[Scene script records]
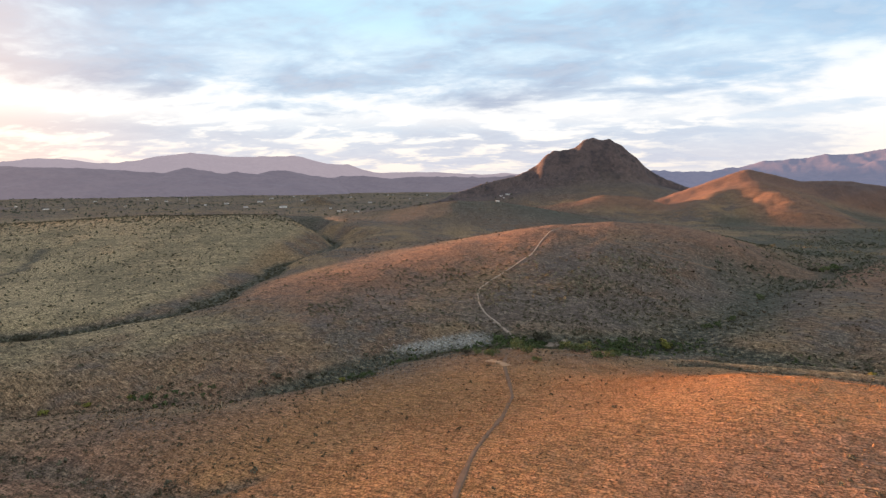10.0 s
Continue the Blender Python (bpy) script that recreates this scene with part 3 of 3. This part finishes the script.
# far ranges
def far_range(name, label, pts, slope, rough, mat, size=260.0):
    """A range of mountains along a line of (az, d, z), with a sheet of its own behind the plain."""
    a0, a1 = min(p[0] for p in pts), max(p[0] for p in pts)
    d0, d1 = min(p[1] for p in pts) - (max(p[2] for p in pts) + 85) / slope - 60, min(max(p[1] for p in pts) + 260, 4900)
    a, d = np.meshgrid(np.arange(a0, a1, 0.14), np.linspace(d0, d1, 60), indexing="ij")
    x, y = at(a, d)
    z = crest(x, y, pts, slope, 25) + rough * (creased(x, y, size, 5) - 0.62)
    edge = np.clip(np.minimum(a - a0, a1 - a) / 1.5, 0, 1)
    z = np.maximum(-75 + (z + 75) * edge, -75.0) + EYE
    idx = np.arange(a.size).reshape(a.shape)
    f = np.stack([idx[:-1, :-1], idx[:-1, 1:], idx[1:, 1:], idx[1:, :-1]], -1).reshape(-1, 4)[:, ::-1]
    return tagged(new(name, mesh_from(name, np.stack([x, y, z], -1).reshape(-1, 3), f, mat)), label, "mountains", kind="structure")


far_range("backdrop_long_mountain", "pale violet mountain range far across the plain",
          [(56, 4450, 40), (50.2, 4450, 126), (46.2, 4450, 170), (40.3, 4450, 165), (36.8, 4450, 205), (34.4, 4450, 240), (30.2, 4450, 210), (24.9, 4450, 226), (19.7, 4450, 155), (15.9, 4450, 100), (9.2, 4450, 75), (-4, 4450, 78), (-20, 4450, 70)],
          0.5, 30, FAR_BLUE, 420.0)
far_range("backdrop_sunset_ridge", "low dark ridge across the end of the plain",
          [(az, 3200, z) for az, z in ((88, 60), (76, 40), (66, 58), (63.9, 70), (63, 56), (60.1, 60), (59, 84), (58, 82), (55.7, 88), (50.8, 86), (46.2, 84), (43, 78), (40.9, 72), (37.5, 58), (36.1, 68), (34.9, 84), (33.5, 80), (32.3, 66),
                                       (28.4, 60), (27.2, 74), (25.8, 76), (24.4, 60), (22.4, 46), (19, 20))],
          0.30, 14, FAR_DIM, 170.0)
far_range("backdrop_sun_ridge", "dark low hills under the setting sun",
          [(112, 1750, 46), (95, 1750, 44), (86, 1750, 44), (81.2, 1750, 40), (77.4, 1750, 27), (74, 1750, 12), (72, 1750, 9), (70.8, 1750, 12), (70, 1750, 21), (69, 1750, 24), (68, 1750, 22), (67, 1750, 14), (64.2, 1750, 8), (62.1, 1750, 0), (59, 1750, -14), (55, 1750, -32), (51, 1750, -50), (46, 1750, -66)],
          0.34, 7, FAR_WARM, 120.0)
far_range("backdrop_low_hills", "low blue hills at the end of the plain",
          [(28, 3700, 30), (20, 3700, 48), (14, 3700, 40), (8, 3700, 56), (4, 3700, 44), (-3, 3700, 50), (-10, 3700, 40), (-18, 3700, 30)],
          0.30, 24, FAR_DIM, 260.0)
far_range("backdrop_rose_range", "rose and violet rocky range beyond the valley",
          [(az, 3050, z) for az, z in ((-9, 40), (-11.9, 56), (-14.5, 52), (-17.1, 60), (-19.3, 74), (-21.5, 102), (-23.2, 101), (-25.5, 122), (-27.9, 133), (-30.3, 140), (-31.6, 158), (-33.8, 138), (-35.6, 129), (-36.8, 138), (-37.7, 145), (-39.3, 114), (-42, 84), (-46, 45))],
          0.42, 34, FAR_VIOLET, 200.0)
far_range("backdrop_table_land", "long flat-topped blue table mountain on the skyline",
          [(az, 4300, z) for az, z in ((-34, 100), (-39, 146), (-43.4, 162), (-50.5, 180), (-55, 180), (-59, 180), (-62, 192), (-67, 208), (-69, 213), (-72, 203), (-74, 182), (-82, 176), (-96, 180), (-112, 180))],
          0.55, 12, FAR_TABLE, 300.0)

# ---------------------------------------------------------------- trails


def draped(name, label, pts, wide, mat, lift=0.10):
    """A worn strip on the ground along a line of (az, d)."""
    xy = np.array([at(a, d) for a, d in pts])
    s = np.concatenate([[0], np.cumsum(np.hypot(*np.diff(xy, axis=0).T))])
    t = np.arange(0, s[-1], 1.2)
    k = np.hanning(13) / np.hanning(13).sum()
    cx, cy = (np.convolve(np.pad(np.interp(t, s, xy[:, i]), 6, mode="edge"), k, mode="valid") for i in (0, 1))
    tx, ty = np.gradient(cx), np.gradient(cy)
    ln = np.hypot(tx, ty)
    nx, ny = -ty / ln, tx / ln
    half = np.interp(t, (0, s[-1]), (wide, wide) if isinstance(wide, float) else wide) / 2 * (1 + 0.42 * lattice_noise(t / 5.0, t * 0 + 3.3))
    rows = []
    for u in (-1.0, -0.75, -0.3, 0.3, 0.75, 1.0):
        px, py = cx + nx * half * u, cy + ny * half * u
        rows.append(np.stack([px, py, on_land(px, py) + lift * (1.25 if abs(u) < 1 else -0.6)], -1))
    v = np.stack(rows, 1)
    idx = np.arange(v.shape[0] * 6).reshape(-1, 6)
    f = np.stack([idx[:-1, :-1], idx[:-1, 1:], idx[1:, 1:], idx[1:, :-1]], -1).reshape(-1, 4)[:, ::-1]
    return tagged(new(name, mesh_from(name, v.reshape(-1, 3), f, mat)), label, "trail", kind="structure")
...
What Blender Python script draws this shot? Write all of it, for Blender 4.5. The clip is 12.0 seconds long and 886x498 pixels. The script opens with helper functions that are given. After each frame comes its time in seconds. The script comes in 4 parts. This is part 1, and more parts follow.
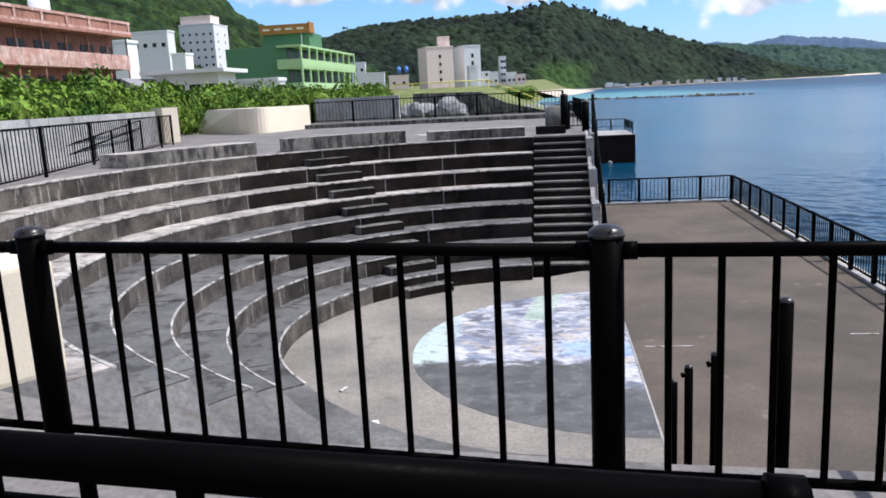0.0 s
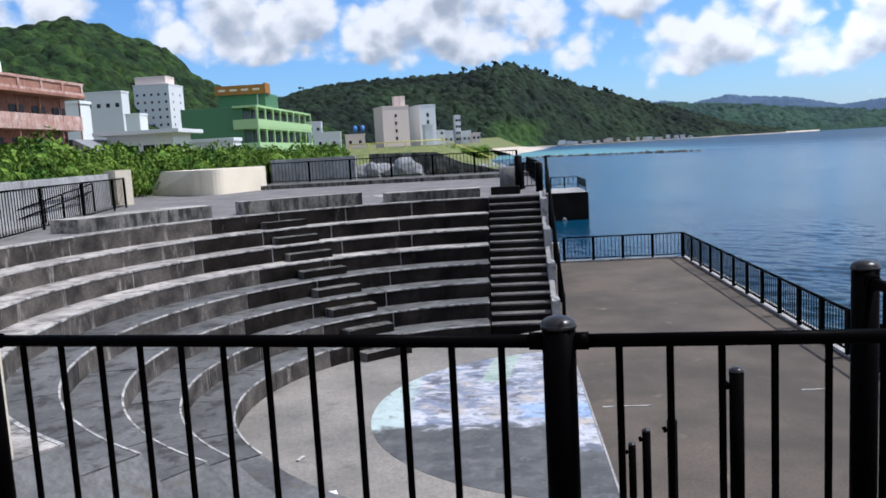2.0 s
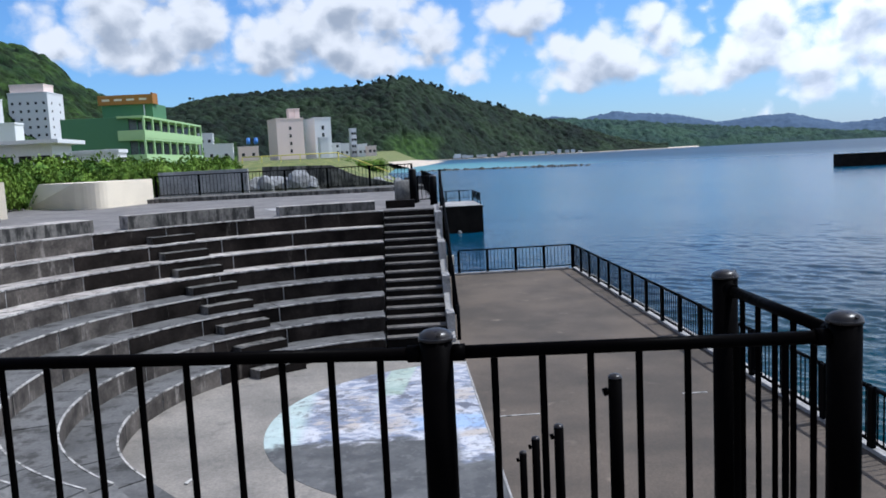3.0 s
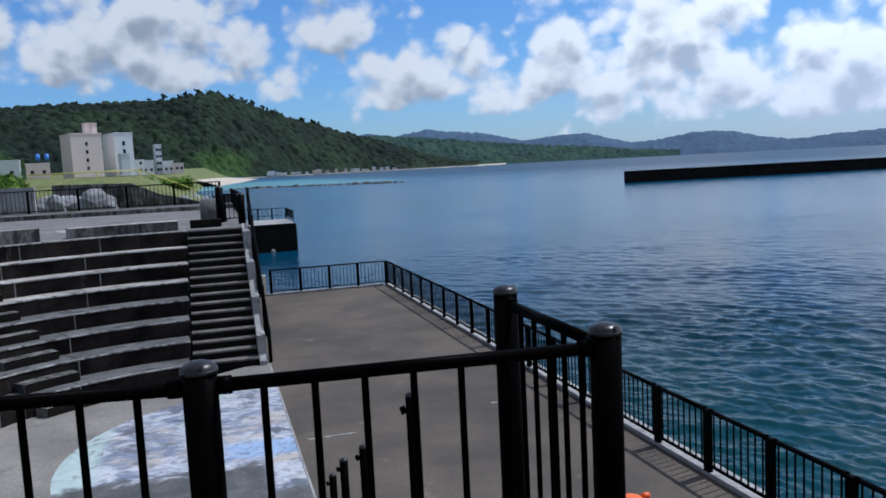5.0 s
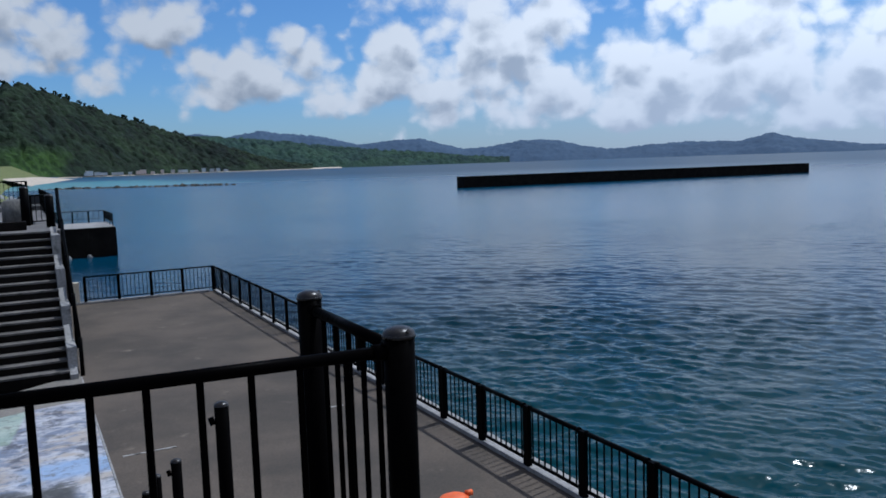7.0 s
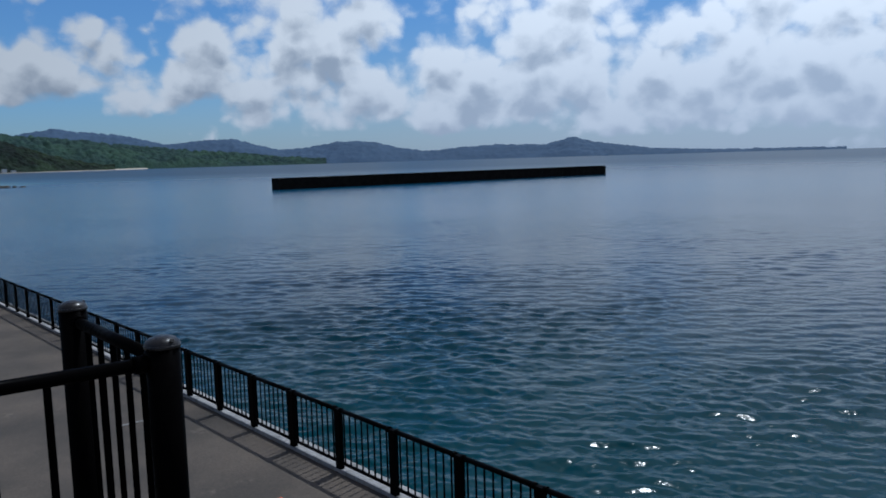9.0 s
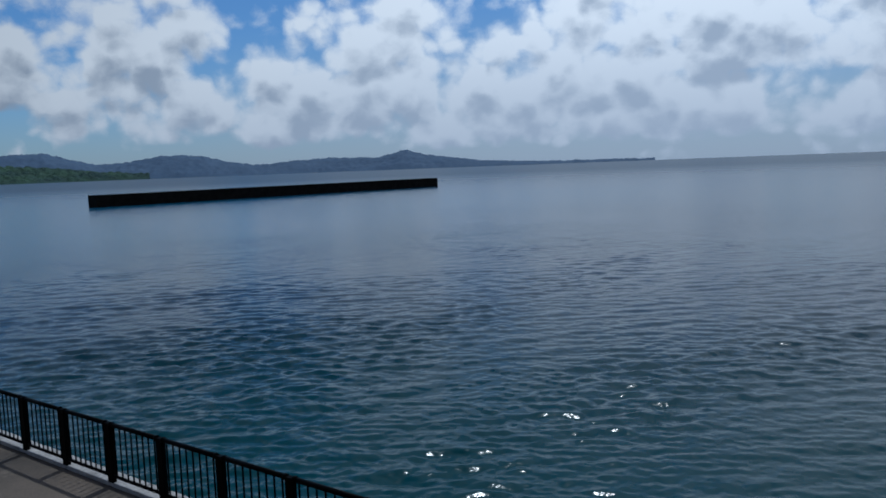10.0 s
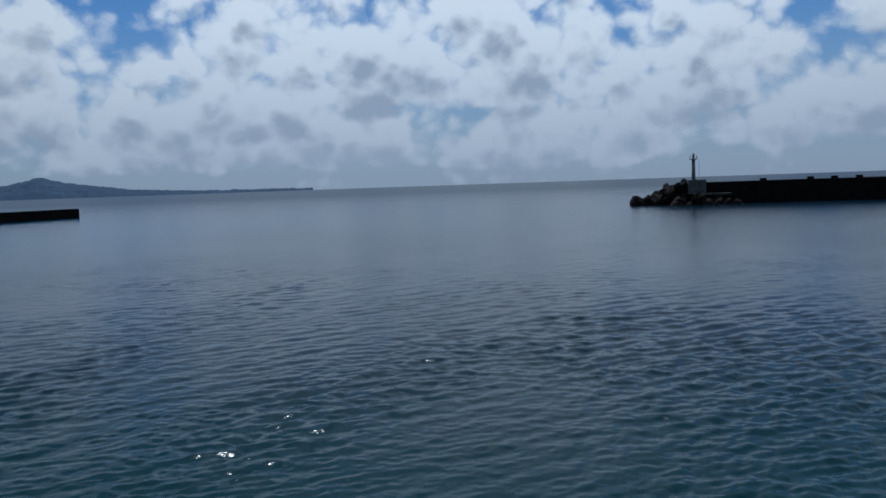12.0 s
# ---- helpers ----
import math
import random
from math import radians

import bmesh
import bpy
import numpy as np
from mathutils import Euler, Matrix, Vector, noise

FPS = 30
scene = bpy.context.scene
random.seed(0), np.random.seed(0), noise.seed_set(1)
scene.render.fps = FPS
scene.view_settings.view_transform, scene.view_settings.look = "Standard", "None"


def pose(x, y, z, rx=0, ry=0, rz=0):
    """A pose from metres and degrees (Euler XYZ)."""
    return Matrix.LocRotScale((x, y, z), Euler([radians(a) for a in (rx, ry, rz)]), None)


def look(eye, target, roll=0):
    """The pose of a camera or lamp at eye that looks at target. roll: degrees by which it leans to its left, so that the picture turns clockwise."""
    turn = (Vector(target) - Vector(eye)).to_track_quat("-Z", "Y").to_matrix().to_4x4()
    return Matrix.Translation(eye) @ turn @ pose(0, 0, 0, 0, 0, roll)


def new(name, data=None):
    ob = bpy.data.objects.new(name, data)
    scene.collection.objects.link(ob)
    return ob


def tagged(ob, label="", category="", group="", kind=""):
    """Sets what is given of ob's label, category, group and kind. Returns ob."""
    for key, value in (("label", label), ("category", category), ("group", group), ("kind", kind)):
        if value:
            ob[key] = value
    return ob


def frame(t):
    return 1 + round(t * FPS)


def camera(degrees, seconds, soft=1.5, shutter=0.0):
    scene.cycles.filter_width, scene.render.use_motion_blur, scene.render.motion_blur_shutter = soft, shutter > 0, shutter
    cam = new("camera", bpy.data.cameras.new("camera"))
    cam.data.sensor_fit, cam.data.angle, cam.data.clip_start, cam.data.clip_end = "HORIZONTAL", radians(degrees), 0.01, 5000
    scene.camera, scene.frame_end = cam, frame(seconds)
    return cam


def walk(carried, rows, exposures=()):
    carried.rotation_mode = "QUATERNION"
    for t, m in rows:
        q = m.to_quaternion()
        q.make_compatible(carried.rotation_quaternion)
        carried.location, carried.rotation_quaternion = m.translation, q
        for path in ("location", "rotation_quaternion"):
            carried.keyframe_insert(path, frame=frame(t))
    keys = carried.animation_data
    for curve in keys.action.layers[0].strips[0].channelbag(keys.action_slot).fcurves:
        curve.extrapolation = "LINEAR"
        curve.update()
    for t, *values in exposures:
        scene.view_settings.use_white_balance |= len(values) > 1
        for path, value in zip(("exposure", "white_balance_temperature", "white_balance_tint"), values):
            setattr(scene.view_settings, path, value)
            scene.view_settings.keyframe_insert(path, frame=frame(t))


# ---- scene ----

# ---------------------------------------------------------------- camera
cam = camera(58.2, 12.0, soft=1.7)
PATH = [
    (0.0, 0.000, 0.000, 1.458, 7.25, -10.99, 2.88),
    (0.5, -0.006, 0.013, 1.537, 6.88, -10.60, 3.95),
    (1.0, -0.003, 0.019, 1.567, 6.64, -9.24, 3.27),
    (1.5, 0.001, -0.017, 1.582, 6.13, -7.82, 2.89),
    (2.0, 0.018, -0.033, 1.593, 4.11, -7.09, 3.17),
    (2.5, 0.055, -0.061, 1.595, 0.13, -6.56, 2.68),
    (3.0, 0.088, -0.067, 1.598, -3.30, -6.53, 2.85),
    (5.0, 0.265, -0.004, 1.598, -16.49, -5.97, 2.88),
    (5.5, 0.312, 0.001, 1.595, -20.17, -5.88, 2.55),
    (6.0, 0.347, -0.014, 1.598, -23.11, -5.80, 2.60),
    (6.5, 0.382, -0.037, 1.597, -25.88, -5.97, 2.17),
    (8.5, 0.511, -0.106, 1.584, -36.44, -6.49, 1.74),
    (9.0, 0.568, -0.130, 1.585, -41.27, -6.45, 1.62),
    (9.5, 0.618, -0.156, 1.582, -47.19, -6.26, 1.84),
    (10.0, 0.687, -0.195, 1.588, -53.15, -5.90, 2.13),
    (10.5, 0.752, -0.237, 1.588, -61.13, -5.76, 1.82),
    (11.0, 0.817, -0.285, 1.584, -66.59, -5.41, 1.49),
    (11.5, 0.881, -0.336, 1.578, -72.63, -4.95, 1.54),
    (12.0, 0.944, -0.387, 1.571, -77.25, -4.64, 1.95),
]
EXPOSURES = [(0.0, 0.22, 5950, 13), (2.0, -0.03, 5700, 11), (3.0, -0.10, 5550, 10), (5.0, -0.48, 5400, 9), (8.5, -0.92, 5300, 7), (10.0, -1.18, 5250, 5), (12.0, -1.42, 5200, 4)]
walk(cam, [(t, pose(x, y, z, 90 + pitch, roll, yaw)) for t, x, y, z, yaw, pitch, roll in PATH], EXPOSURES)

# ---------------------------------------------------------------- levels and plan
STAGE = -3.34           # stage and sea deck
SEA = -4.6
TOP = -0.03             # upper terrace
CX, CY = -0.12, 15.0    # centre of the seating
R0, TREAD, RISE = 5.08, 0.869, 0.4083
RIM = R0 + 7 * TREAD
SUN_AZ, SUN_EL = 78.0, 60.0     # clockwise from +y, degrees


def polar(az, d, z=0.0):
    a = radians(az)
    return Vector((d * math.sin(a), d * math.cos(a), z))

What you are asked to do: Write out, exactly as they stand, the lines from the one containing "for path, value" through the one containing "# ---- scene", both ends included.

Written solution:
        for path, value in zip(("exposure", "white_balance_temperature", "white_balance_tint"), values):
            setattr(scene.view_settings, path, value)
            scene.view_settings.keyframe_insert(path, frame=frame(t))


# ---- scene ----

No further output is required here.